Thursday, December 12, 2013
By Tux Turkel email@example.com
The cold night air that swept into Maine late last week was a reminder that another heating season is bearing down, and for a few unlucky homeowners, filling up the oil tank this fall will have disastrous results: a costly and damaging leak or spill.
Chris Sprague, a service manager at Giroux Energy, installs a 275-gallon ROTH oil tank on Sept. 3 in the basement at a home in Gorham.
Portland Press Herald photo by Tim Greenway
Every year, between 450 and 500 home heating oil spills are recorded in Maine, a number that has not declined since 1998, when the state launched a program to replace leaking or unsafe tanks.

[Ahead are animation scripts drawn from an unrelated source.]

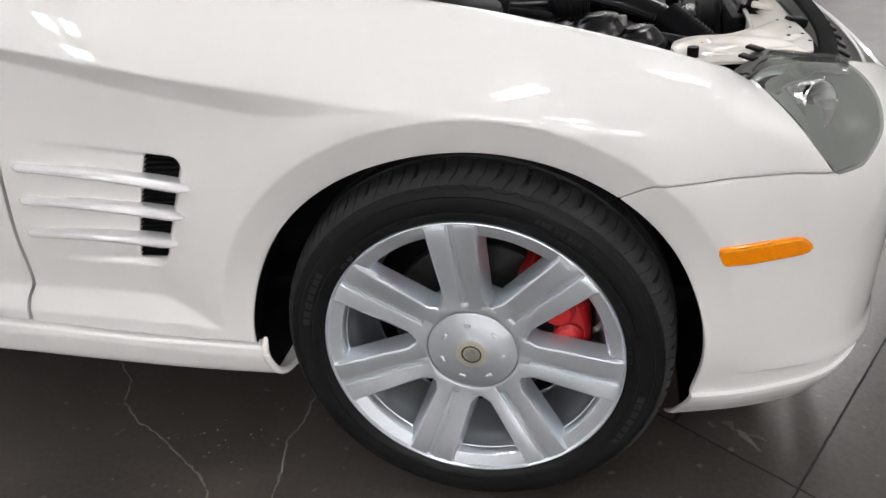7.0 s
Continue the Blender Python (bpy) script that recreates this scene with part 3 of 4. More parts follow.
def seam_strip(f, s0, s1, z0, z1, half):
    return panel(lambda s, z: np.abs(f(s, z)) - half, s0, s1, z0, z1, 0.003, -0.011, 0.004, 0.0)


part("door_seal", seam_strip(lambda s, z: s - door_line(z), -0.90, -0.66, 0.345, 0.965, 0.007), DULL, car, "black rubber door seal")
part("wing_seam", seam_strip(lambda s, z: np.maximum(np.abs(z - wing_line(s)), np.maximum(0.212 - s, s - 0.505)), 0.19, 0.54, 0.56, 0.625, 0.006), DULL, car)
part("underbody", block((1.6, 1.5, 0.06), (-1.25, MID, 0.27), 0.01), DULL, car)
part("underbody", block((0.26, 1.05, 0.03), (0.44, MID, 0.21), 0.01), DULL, car)


# ---- side vent and strakes ----
def vent_grille():
    b = bmesh.new()
    for k in range(22):
        z = 0.478 + 0.0082 * k
        a, c = float(VENT_L(z)) - 0.012, float(VENT_R(z)) + 0.012
        p, q = skin(np.array(a), np.array(z), -0.004), skin(np.array(c), np.array(z), -0.012)
        block((c - a, 0.020, 0.0035), ((a + c) / 2, (p[1] + q[1]) / 2 + 0.012, z), 0.001, (22, 0, 0), 1, b)
    return b


part("vent_grille", vent_grille(), DULL, car, "black louvred side vent grille")
part("vent_grille", slab([(-0.56, 0.455), (-0.47, 0.455), (-0.38, 0.68), (-0.50, 0.68)], "y", 0.045, 0.05, 0), DULL, car)


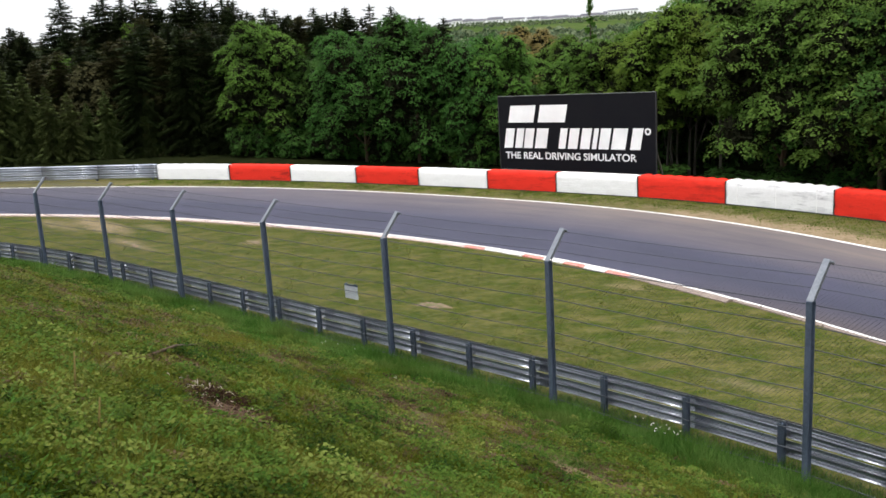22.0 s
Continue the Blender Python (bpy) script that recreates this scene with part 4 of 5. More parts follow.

More than 7,000 tanks have been replaced under the program, which is expected to cost $800,000 this year, with the funds coming from a surcharge on oil deliveries.
Over the years, more than a quarter-million gallons of heating oil and kerosene have leaked or been spilled, according to state data compiled for the Maine Sunday Telegram, despite the fact that heating system installation rules have become stricter and tank technology has improved.
New tanks and new technologies offer a way to reduce spills and leaks, but state officials have been reluctant to impose new requirements because of concerns about the costs. That has left improvements in the hands of the private sector, particularly oil dealers — some of whom are taking steps to educate customers about how to avoid the problem.
Recent high-profile railroad and pipeline accidents have left many Mainers worried about the threat of oil spills on the overall environment. There’s less public awareness, however, of the prevalence of oil spills in basements or backyards, and of the potential effects in a state where half of all homes use wells for drinking water.
“When you have a home heating oil spill, it’s at your home,” said Peter Blanchard, who heads the Department of Environmental Protection’s division of response services. “So if you have a well, it’s more likely to be at risk.”
Also likely to be affected, Blanchard said, is indoor air quality, when petroleum seeps into soil or concrete and gives off sickening vapors.
The DEP says it’s unable to calculate how much groundwater pollution in Maine is caused by home heating oil spills, compared to other sources, such as transportation mishaps. But based on a five-year accounting summary compiled for the newspaper, the DEP has spent $318,172 over the past five years to replace wells fouled by above-ground oil tanks.
“We have a steady stream of these above-ground spills,” Blanchard said, “and time and time again, we have to pump out oil from wells.”
Why so little progress? Experts point to several related reasons:
• Maine has 415,000 homes that heat with fuel oil. High oil prices are driving a conversion to alternate fuels, but Maine still has the highest share of oil-heated homes in the country.
• Maine’s housing stock is among the oldest in the nation, and many tanks have seen better days. Age isn’t always a determining factor, but older tanks tend to leak at some point, chiefly from internal corrosion.
• Some tanks weren’t installed to the specifications of Maine Fuels Board rules. They may be especially prone to failure, especially from physical damage.
• Some tanks are filled when they probably shouldn’t be. Oil dealers acknowledge there are times when competitive pressures and a desire to make sure customers have heat may cloud better judgment. The combination of these factors frustrates state environmental officials. They say many leaks could be avoided, if more Mainers would — or could — spend the money to maintain their heating systems better.
“People ask me, ‘Why haven’t you whipped this problem?’” said David McCaskill, who has been running the state’s oil spill prevention unit since 1998. “The numbers stay the same. The causes stay the same. So we’re going to have a spill every half-day on average, and it drives you mad.”